Now, if I'd like to use that RAM in another project based on Arduino's IDE, how can I benefit of the additional memory? It would be great to have bigger amount of RAM but I don't get how to access it... can someone help me?
User avatar
By eriksl
#40163 You would only be able to access it over SPI, not using direct memory reads or writes. And you could only do it while the flash is not being use, so the code itself would need to run in iram, which is very limited in itself.

I would propose saving on ram memory usage, that would quite a bit better.
User avatar
By Fotonic
#40255
eriksl wrote:You would only be able to access it over SPI, not using direct memory reads or writes. And you could only do it while the flash is not being use, so the code itself would need to run in iram, which is very limited in itself.

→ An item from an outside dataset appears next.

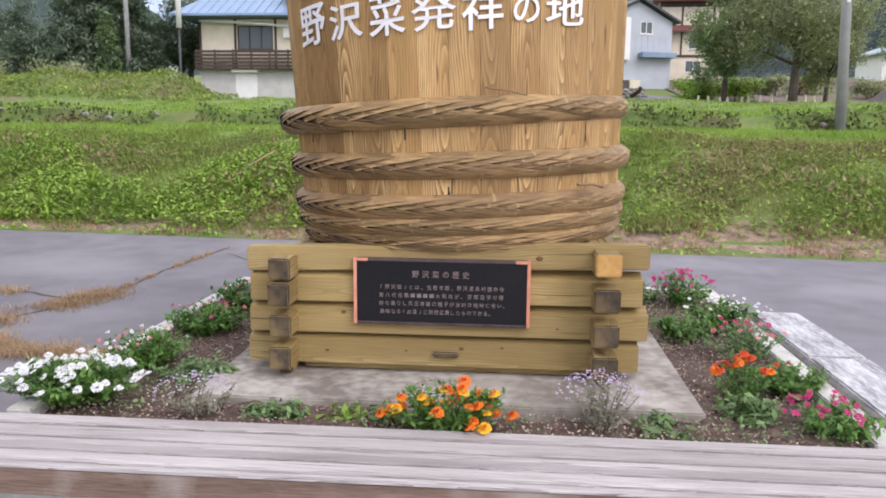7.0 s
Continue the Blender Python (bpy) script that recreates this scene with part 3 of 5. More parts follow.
def hoop(zc, half, thick, pitch, tilt, seed):
    """A braided hoop: long splints that part from its middle line, up and down, over a core darkened to shade their
    gaps.
    """
    r = np.random.default_rng(seed)

    def at(theta, v, lift):
        v = np.clip(v, -1, 1)
        z = zc + half * v
        rad = tub_r(z) + thick * np.sqrt(np.maximum(1 - np.abs(v) ** 2.4, 0)) + lift
        return np.stack([np.sin(theta) * rad, -np.cos(theta) * rad, z], -1)

    ring = []
    for k in range(97):
        th = 2 * math.pi * k / 96
        ring += [at(np.array([th]), np.array([v]), -0.003)[0] for v in np.linspace(-0.97, 0.97, 9)]
    core = grid_mesh("hoop_core_shade", ring, [(9 * k + j, 9 * k + j + 1, 9 * k + j + 10, 9 * k + j + 9) for k in range(96) for j in range(8)], M_HOOP_CORE, True)
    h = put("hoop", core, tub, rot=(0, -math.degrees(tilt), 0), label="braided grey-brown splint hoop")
    n = int(2 * math.pi * tub_r(zc) / pitch)
    seg, kinds = 16, {}
    for up in (1, -1):
        kinds[up] = []
        for var in range(7):
            reach = r.uniform(2.7, 3.1) * 2 * math.pi / n
            wide = r.uniform(0.66, 0.8)
            f = np.linspace(0, 1, seg + 1)
            mid = up * (-0.22 + 1.02 * np.sin(f * math.pi / 2) ** r.uniform(0.85, 1.1))
            taper = (1 - 0.75 * np.clip((f - 0.7) / 0.3, 0, 1) ** 1.3) * (0.75 + 0.25 * np.minimum(1, f * 4))
            curl = r.uniform(0.9, 1.25)
            rows = []
            for e, raised in ((-0.5, -0.010), (-0.38, -0.002), (0.0, 0.006), (0.34, 0.014 * curl), (0.45, 0.016 * curl), (0.5, -0.006)):
                w = e * up * -1 * wide * taper
                lift = (0.004 + raised) * (half / 0.07) - 0.014 * np.clip(1 - f * 5, 0, 1) - 0.014 * np.clip((f - 0.82) / 0.18, 0, 1)
                rows.append(at(reach * f, mid + w, lift))
            verts = np.stack(rows, 1).reshape(-1, 3)
            k = len(rows)
            faces = [(k * s_ + q, k * s_ + q + 1, k * s_ + q + k + 1, k * s_ + q + k) for s_ in range(seg) for q in range(k - 1)]
            me = grid_mesh("splint", verts, faces, M_HOOP)
            # each splint's last edge face is near-black: overlap shade painted on
            me.materials.append(M_DARK_WOOD_SHADE)
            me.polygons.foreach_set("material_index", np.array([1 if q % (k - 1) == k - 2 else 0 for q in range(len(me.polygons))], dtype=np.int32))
            kinds[up].append(me)
    for i in range(n):
        for up in (1, -1):
            ang = (i + (0.5 if up < 0 else 0) + r.normal(0, 0.08)) * 360 / n
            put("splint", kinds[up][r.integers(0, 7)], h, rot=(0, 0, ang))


hoop(2.562, 0.073, 0.024, 0.165, -0.012, 1)
hoop(1.662, 0.075, 0.048, 0.17, 0.020, 2)
hoop(1.400, 0.070, 0.040, 0.17, 0.0, 3)
hoop(1.190, 0.066, 0.030, 0.175, 0.002, 4)
hoop(1.092, 0.052, 0.024, 0.19, 0.0, 5)
hoop(1.010, 0.048, 0.006, 0.19, -0.004, 6)

# loose splint ends
put("loose_splint", tube_mesh("loose_splint", [(0.20, -1.005, 1.775), (0.30, -0.985, 1.76), (0.40, -0.955, 1.735)], 0.005, M_HOOP, 6), tub)
put("loose_splint", tube_mesh("loose_splint", [(0.985, -0.36, 1.735), (1.03, -0.37, 1.765), (1.035, -0.38, 1.785)], 0.012, M_DARK_WOOD_SHADE, 6), tub)
put("loose_splint", tube_mesh("loose_splint", [(0.66, -0.81, 1.285), (0.74, -0.745, 1.28), (0.80, -0.69, 1.262)], 0.009, M_HOOP, 6), tub)

for k, (x0, z0, x1, z1) in enumerate(((-0.70, 1.035, -0.28, 0.985), (-0.60, 1.005, -0.12, 0.972), (0.15, 0.972, 0.62, 0.990), (0.30, 0.980, 0.78, 1.010))):
    pts = []
    for f in (0, 0.33, 0.67, 1):
        x = x0 + (x1 - x0) * f
        pts.append((x, -math.sqrt(0.978 ** 2 - x * x), z0 + (z1 - z0) * f + 0.006 * math.sin(5 * f + k)))
    put("loose_splint", tube_mesh("loose_splint", pts, [0.004, 0.005, 0.004, 0.002], M_HOOP_CORE if k < 2 else M_HOOP, 6), tub)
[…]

I would propose saving on ram memory usage, that would quite a bit better.


Yes but it's better than nothing I think. :)
If I parse a ~4k characters json string ESP8266 keeps rebooting with strange stack overflow errors fired over the serial port.
Adding a 32mbit flash and a 1mbit ram would extend ESP8266 capabilities a lot... I just need to figure out how to use that stuff with Arduino IDE, even if programming natively using espressif sdk may be more memory efficient... :/
User avatar
By eriksl
#40263 I don't think adding ram, which is not directly addressable, is the solution.

If you keep being bitten by the watchdog, that means you take too much time in your code before returning to the system. The watchdog is already quite tolerant, long before the watchdog bites, the WLAN subsystem will already give up.

The interesting thing is that you can do quite a bit with 4096 bytes of memory and returning to the system in time. I have just finished an OTA firmware update system where sectors of 4k are read, erased, written and read again (verify) and that be done all in time.

A Q&D workaround might be to double the CPU clock frequency to 160 MHz.

Otherwise you will have to optimise the code or slice the operation and have it called piece by piece by a background task (always the preferred way). You should never perform lengthy operations in callbacks, and certainly not in interrupts handlers.